President Confers on Military Situation in Virginia

June 14, 1863

“Sunday, June 14, was one of the bad days.  It started with word from Pleasanton that Negroes had seen Ewell with one of the outsize corps of Confederate infantry, bound for the Shenandoah, two days before,” wrote historian Fletcher Pratt. “As the day wore on, the rumors became so thick that Mr. Secretary Welles went over to the War Department to find out what was going on.  He found the President there, and Halleck, smoking a cigar.  Stanton fussed in and out, his jaw set like a snapping turtle’s; and there was a telegram from General R.H. Milroy, who had a garrison at Winchester in the valley, relayed through from Baltimore, the direct wires being out.  A ‘mighty raid’ was in progress, Milroy thought, into Pennsylvania; he could hold out where he was for five days, a remark which caused Lincoln to say sadly that probably Milroy would soon be captured.  ‘It is Harpers Ferry over again.’”

President Lincoln writes General Joseph Hooker: “So far as we can make out here, the enemy have Milroy surrounded at Winchester, and Tyler at Martinsburg.
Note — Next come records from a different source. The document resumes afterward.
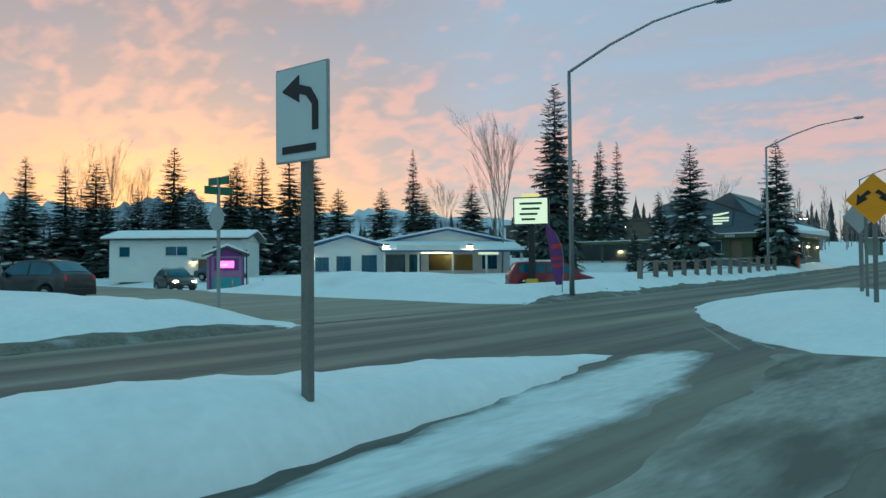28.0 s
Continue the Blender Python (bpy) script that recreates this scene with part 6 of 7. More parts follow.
def tan_office():
    root = thing("tan_office", "two-storey tan and brown office with ribbon windows", "building")
    zb, x = 1.2, -56.0
    e = Face(x, 345.0, "east")
    rows = ((5.95, 7.0), (2.7, 3.7))
    for u0, u1, top in ((4.0, 15.2, 8.35), (23.4, 31.8, 8.2)):
        for v0, v1, m in ((zb, rows[1][0], M_TAN), (rows[1][1], rows[0][0], M_TAN), (rows[0][1] + 0.02, top, M_TANDARK)):
            part("panel_band", e.box(MB(), u0, v0, -0.35, u1, v1, 0.0), m, root)
        for v0, v1 in rows:
            k = int((u1 - u0) / 1.4)
            # the paler panes of the upper row have their reflection painted in
            window(root, e, u0 + 0.01, u1 - 0.01, v0 + 0.005, v1 + 0.01, pane=[M_GLASS_GREY, M_PALEPANE, M_PALEPANE, M_RIBBON] if v0 > 4 else [M_RIBBON, M_GLASS_GREY, M_RIBBON], depth=0.22, cols=k, sill=False, frame_mat=M_DARKMETAL)
        part("coping", e.box(MB(), u0, top, -0.4, u1, top + 0.09, 0.05), M_BAND, root)
    lit_room(root, e, 8.0, 9.6, 2.8, 3.6, depth=0.2, deep=0.2)
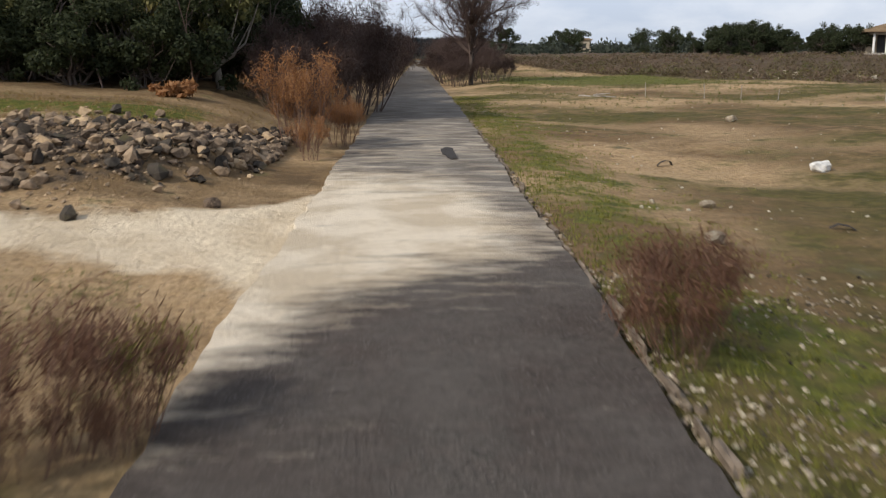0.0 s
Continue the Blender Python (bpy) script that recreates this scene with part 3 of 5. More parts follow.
def road():
    """The cracked asphalt lane that runs into the lake."""
    ys = spaced((-44, -35, 0.5), (-35, -25, 0.12), (-25, 34, 0.35), (34, 90, 0.9), (90, 330, 5))
    us = np.linspace(-1, 1, 33)
    half = road_half(ys)
    lf = half + 0.14 * smooth(ys, -27, -31) + 0.05 * wobble(ys * 0.9, ys * 0.4, 1) + 0.05 * wobble(ys * 4.3, ys, 2) + 0.03 * wobble(ys * 9.1, ys, 12)
    rt = half + 0.06 * wobble(ys * 0.8, ys * 0.5, 3) + 0.05 * wobble(ys * 2.7, ys, 4) + 0.02 * wobble(ys * 8.3, ys, 13)
    mid, zr = road_mid(ys), lerp_table(ys, ROAD_Z)
    verts, m_silt, m_sand, m_wet, m_grey, m_dust, m_film, m_grit = [], [], [], [], [], [], [], []
    for i, y in enumerate(ys):
        for u in us:
            x = mid[i] + (u * rt[i] if u > 0 else u * lf[i])
            line = float(lerp_table(u, ROAD_END)) + 0.12 * float(wobble(np.array(x * 3.1), np.array(1.0), 6)) + 0.05 * float(wobble(np.array(x * 9.7), np.array(2.0), 9))
            top = zr[i] + 0.03 + 0.02 * (1 - u * u) + 0.012 * wobble(x * 2.2, y * 1.3, 5)
            tip = 0.034 * (y - line) + 0.004 * wobble(x * 5.1, y * 3.7, 15)
            w = float(smooth(y, -26.0, -29.0))
            verts.append((x, y, top * (1 - w) + tip * w))
            # pale dried silt: solid near the west edge, in streaks elsewhere
            west = float(smooth(u, -0.22, -0.48))
            body = float(lerp_table(y, ((-31.9, 0.0), (-31.2, 0.22), (-30.5, 0.62), (-30.0, 0.95), (-23.6, 1.0), (-22.5, 0.6), (-21.6, 0.0))))
            torn = float(lerp_table(y, ((-31.0, 0.0), (-30.0, 0.12), (-29.5, 0.34), (-29.0, 0.50), (-27.8, 0.50), (-27.2, 0.86), (-24.6, 0.86), (-23.2, 0.6), (-21.6, 0.0))))
            east = float(smooth(u, lerp_table(y, ((-29.5, 0.80), (-27, 0.86), (-25.2, 1.2))), lerp_table(y, ((-29.5, 0.66), (-27, 0.72), (-25.2, 1.02)))))
            m_silt.append((west * body + (1 - west) * torn) * east)
            m_sand.append(max((0.98 - 0.5 * float(smooth(u, 0.3, 0.9))) * smooth(y, float(lerp_table(u, ((-1, 10.8), (-0.5, 12.6), (0, 13.8), (1, 14.6)))), float(lerp_table(u, ((-1, 15.5), (-0.5, 18.0), (0, 19.0), (1, 20.0))))) * smooth(y, 28.0 - 2 * u, 19.5 - u), 0.30 * smooth(y, 16, 20) * smooth(y, 52, 28)))
            m_wet.append(max(float(smooth(y, -26.6, -28.0)) * float(smooth(u, 0.1, 0.5)), float(smooth(y, -27.3, -28.6)) * (1 - west), float(smooth(y, -29.6, -30.6))))
            m_film.append(float(smooth(y, -18.8 - 1.2 * (1 - u), -22.5) * smooth(y, -27.5, -26.5)))
            m_grey.append(0.45 * float(smooth(y, -14, -20)) * (0.55 + 0.45 * u) + 0.26 * np.exp(-((u - 0.12) / 0.28) ** 2) + 0.40 * smooth(y, 2, 10) + 0.40 * smooth(y, 18, 24))
            m_dust.append(float(max(smooth(y, 14, 22), smooth(y, -14, -20))))
            m_grit.append(float(np.exp(-((u - 0.15) / 0.45) ** 2) * smooth(y, -21.0, -22.5) * smooth(y, -29, -27) + 0.85 * np.exp(-((u - 0.12) / 0.27) ** 2) * smooth(y, -21, -19) * smooth(y, 18, 10)))
    n, k = len(ys), len(us)
    faces = [(i * k + j, i * k + j + 1, (i + 1) * k + j + 1, (i + 1) * k + j) for i in range(n - 1) for j in range(k - 1)]
    base = len(verts)
    # broken edges that go down into the shoulder
    for i, y in enumerate(ys):
        for s, w in ((-1, lf[i]), (1, rt[i])):
            verts.append((mid[i] + s * (w + 0.03), y, zr[i] - 0.30))
            m_silt.append(0); m_sand.append(0); m_wet.append(smooth(y, -20.0, -22.0)); m_grey.append(0); m_dust.append(0); m_film.append(0); m_grit.append(0)
    for i in range(n - 1):
        a, b = base + 2 * i, base + 2 * (i + 1)
        faces.append((a, i * k, (i + 1) * k, b))
        faces.append((i * k + k - 1, a + 1, b + 1, (i + 1) * k + k - 1))
    me = mesh_of("road", verts, faces, M_ROAD)
    for name, v in (("silt", m_silt), ("sand", m_sand), ("wet", m_wet), ("grey", m_grey), ("dust", m_dust), ("film", m_film), ("grit", m_grit)):
        a = me.attributes.new(name, "FLOAT", "POINT")
        a.data.foreach_set("value", np.clip(v, 0, 1).astype(np.float32))
    return tagged(new("road", me), "cracked dark asphalt lane with dusty pale patches running into the lake", "road", kind="structure")


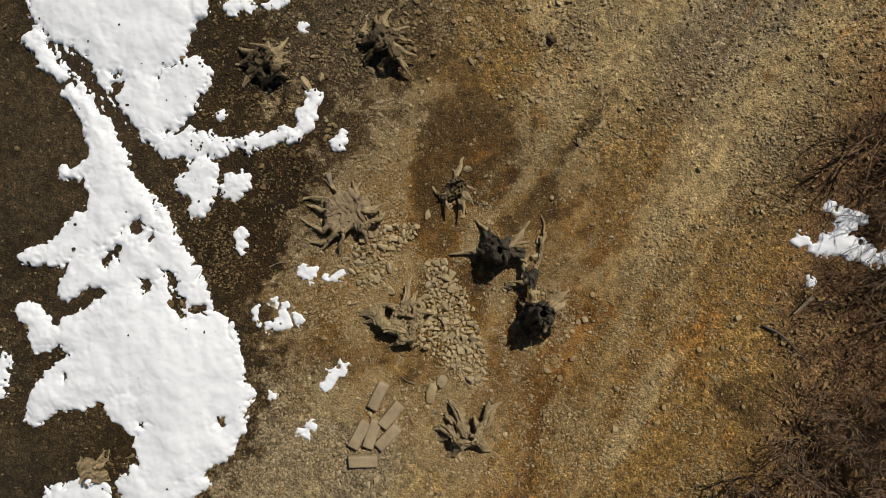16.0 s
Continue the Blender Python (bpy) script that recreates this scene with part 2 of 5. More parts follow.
# ---- lying snow: chains of soft lobes (x, y, radius), and bare melt holes in them ----
SNOW_NORTH = [[(2.62, 6.0, .2), (2.15, 6.1, .3), (1.95, 6.6, .28)],
    [(3.53, 7.48, 0.2), (3.4, 7.16, 0.34), (3.04, 6.72, 0.37)],
    [(3.01, 8.02, 0.1), (2.89, 7.62, 0.12)],
    [(2.62, 6.99, 0.36), (2.17, 7.02, 0.41), (1.77, 7.01, 0.36)],
    [(1.96, 7.83, 0.29), (1.97, 7.42, 0.32)],
    [(1.41, 7.38, 0.22), (1.04, 7.59, 0.2), (0.7, 7.46, 0.1), (0.86, 6.98, 0.07)],
    [(2.45, 6.14, 0.12), (2.53, 5.82, 0.06)],
    [(2.14, 6.24, 0.1), (1.78, 6.13, 0.18), (1.33, 6.22, 0.15), (1.18, 6.35, 0.07)],
    [(2.15, 5.63, 0.4), (2.18, 5.07, 0.65), (2.47, 4.48, 0.78), (2.85, 3.84, 0.89)],
    [(1.71, 5.78, 0.22), (1.58, 5.33, 0.19)],
    [(1.73, 4.56, 0.4), (1.83, 3.9, 0.42)],
    [(1.38, 4.56, 0.07)],
    [(2.36, 3.49, 0.54), (2.63, 3.08, 0.4)],
    [(3.35, 4.98, 0.25), (2.93, 4.78, 0.45)]]
SNOW_NORTH_ARMS = [[(4.61, 5.91, 0.17), (4.57, 5.52, 0.31), (4.32, 5.09, 0.43), (3.89, 4.43, 0.58), (3.65, 3.65, 0.65)],
    [(4.77, 4.39, 0.25), (4.33, 3.88, 0.38), (4, 3.16, 0.5)],
    [(5.75, 4.48, 0.1), (5.4, 4.51, 0.2), (5.2, 4.71, 0.18), (4.94, 4.45, 0.11)],
    [(5.22, 3.72, 0.16), (5.16, 3.21, 0.25), (4.61, 2.77, 0.5), (4.3, 2.3, 0.47)],
    [(5.85, 3.4, 0.09), (5.5, 2.98, 0.15), (5.16, 2.4, 0.2), (5.15, 1.88, 0.22)],
    [(6.29, 0.78, 0.2), (5.79, 1.04, 0.3), (5.37, 1.4, 0.33), (4.95, 1.77, 0.36), (4.31, 2, 0.26), (3.6, 2.33, 0.2), (3.16, 2.68, 0.25)],
    [(6.16, 1.92, 0.06), (6, 1.6, 0.1), (5.99, 1.14, 0.2)]]
SNOW_NORTH_BITS = [[(5.56, 5.95, 0.18), (5.66, 5.53, 0.22)]]
SNOW_NORTH_HOLES = [[(4.11, 2.88, 0.1)],
    [(4.92, 2.9, 0.1), (4.91, 2.73, 0.08)],
    [(4.79, 2.14, 0.1)],
    [(4.4, 2.18, 0.07)],
    [(3.04, 2.82, 0.07)],
    [(1.7, 4.22, 0.08)],
    [(4.48, 5.06, 0.04)],
    [(3.22, 6.07, 0.2), (2.88, 5.95, 0.19), (2.93, 5.72, 0.09)],
    [(5.72, 5.49, 0.04), (5.72, 5.35, 0.05)],
    [(2.91, 5, 0.03)],
    [(1.62, 7.51, 0.06)]]
SNOW_MID = [[(5.5, 1.82, 0.31), (5.95, 1.19, 0.29), (6.52, 0.83, 0.16), (7.04, 0.72, 0.09)],
    [(6.33, 2, 0.11)],
    [(5.39, 2.21, 0.27), (5.62, 1.76, 0.32)],
    [(5.61, 2.59, 0.18), (5.72, 3.22, 0.2), (6.22, 3.63, 0.09)],
    [(7.35, 0.52, 0.09), (7.75, 0.47, 0.11), (8.16, 0.29, 0.13)],
    [(5.73, 0.79, 0.11), (6.14, 0.52, 0.36), (6.97, -0.16, 0.58), (7.98, -0.61, 0.67)],
    [(5.42, 0.29, 0.36), (6, 0.18, 0.5)],
    [(6.41, -0.84, 0.77), (7.08, -1.18, 0.63), (6.07, -1.41, 0.36)],
    [(5.78, -1.68, 0.18), (5.96, -2.02, 0.14)],
    [(7.99, -1.18, 0.49), (8.88, -0.84, 0.36)],
    [(8.99, -0.5, 0.18), (9.11, -1.02, 0.14)],
    [(7.54, -1.52, 0.32), (8.32, -1.63, 0.18)]]
SNOW_TAIL = [[(9.96, -1.6, 0.2), (9.47, -1.79, 0.31), (9.31, -2.24, 0.22)],
    [(9.6, 0.92, 0.09), (9.89, 0.69, 0.11), (10.16, 0.33, 0.11), (10.4, 0.02, 0.09)],
    [(10.5, -0.5, 0.11)],
    [(8.61, 1.78, 0.11)],
    [(8.79, -1.52, 0.09)]]
SNOW_SOUTH = [[(5.66, 0.22, 0.36), (5.31, -0.21, 0.4), (5.24, -0.63, 0.29)],
    [(5.38, 0.6, 0.22), (5.01, 0.64, 0.16), (4.64, 0.42, 0.19), (4.19, 0.18, 0.17)],
    [(3.9, -0.06, 0.12), (3.55, -0.4, 0.13), (3.15, -0.69, 0.09)],
    [(3.16, -0.96, 0.13), (3.22, -1.35, 0.12)],
    [(2.45, -0.95, 0.09), (2.47, -1.15, 0.05)],
    [(4.31, 1.03, 0.2), (4.2, 0.71, 0.22)],
    [(3.94, 1.23, 0.16), (4.02, 0.95, 0.2)],
    [(3.6, 0.63, 0.22)],
    [(4.47, -0.3, 0.07)]]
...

If they could hold out a few days, could you help them? If the head of Lee’s army is at Martinsburg and the tail of it on the Plank road between Fredericksburg and Chancellorsville, the animal must be very slim somewhere. Could you not break him?”  At almost midnight, President Lincoln telegraphs Hooker a second time: “Yours of 11.30 just received. You have nearly all the elements for forming an opinion whether Winchester is surrounded that I have. I really fear—almost believe, it is. No communication has been had with it during the day, either at Martinsburg, or Harper’s Ferry. At 7 P.M., we also lost communication with Martinsburg.

The enemy had also appeared there some hours before. At 9. PM. Harper’s Ferry said the enemy was reported at Berryville & Smithfield. If I could know that Longstreet and Ewell moved in that direction so long ago as you stated in your last, then I should feel sure that Winchester is strongly invested. It is quite certain that a considerable force of the enemy is thereabout; and I fear it is an overwhelming one, compared with Milroys. I am unable to give any more certain opinion.

Secretary of the Navy Gideon Welles writes in his diary: “Scary rumors abroad of army operations and a threatened movement of Lee upon Pennsylvania. No doubt there has been a change. I fear our friends are in difficulties. Went to the War Department this evening. Found the President and General Halleck with Secretary of War in the room of the telegraphic operator. Stanton was uneasy, said it would be better to go into another room. The President and myself went into the Secretary’s office; the other two remained. The President said quietly to me he was feeling very bad; that he found Milroy and his command were captured, or would be. He (Milroy) has written that he can hold out five days, but at the end of five days he will be in no better condition, for he can’t be relieved. “It is,” said the President, “Harper’s Ferry over again.”

I inquired why Milroy did not fall back, — if he had not been apprised by Hooker, or from here, what Lee was doing, etc. I added, if Lee’s army was moving, Hooker would take advantage and sever his forces, perhaps take his rear guard. The President said it would seem so, but that our folks appeared to know but little how things are, and showed no evidence that they ever availed themselves of any advantage.

How fully the President is informed, and whether he is made acquainted with the actual state of things is uncertain. He depends on the War Department, which, I think, is not informed and is in confusion. From neither of the others did I get a word. Stanton came once or twice into the room, where we were, in a fussy way. Halleck did not move from his chair where he sat with bis cigar, the door being open between the two rooms. From some expressions which were dropped from H., I suspect poor Milroy is to be made the scapegoat, and blamed for the stupid blunders, neglects, and mistakes of those who should have warned and advised him.

I do not learn that any members of the Cabinet are informed of army movements. The President is kept in ignorance and defers to the General-in-Chief, though not pleased that he is not fully advised of matters as they occur. There is a modest distrust of himself, of which advantage is taken. For a week, movements have been going on of which he has known none, or very few, of the details.

I came away from the War Department painfully impressed. After recent events, Hooker cannot have the confidence which is essential to success, and all-important to the commander in the field. Halleck does not grow upon me as a military man of power and strength; has little aptitude, skill, or active energy. In this state of things, the able Rebel general is moving a powerful army, and has no one to confront him on whose ability and power the country relies. There was confidence in McClellan’s ability to organize, to defend, and to repel, though he was worthless in attack, but there is no such feeling towards Hooker. He has not grown in public estimation since placed in command. If he is intemperate, as is reported, God help us! The President, who was the first person to intimate this failing to me, has a personal liking for Hooker, and clings to him when others give way.

The letter to Erastus Corning and others is published and well received.

President Lincoln writes Treasury Secretary Salmon P. Chase: “Your note of this morning is received. You will co-operate by the revenue cutters under your direction with the navy in arresting rebel depredations on American commerce and transportation and in capturing rebels engaged therein.”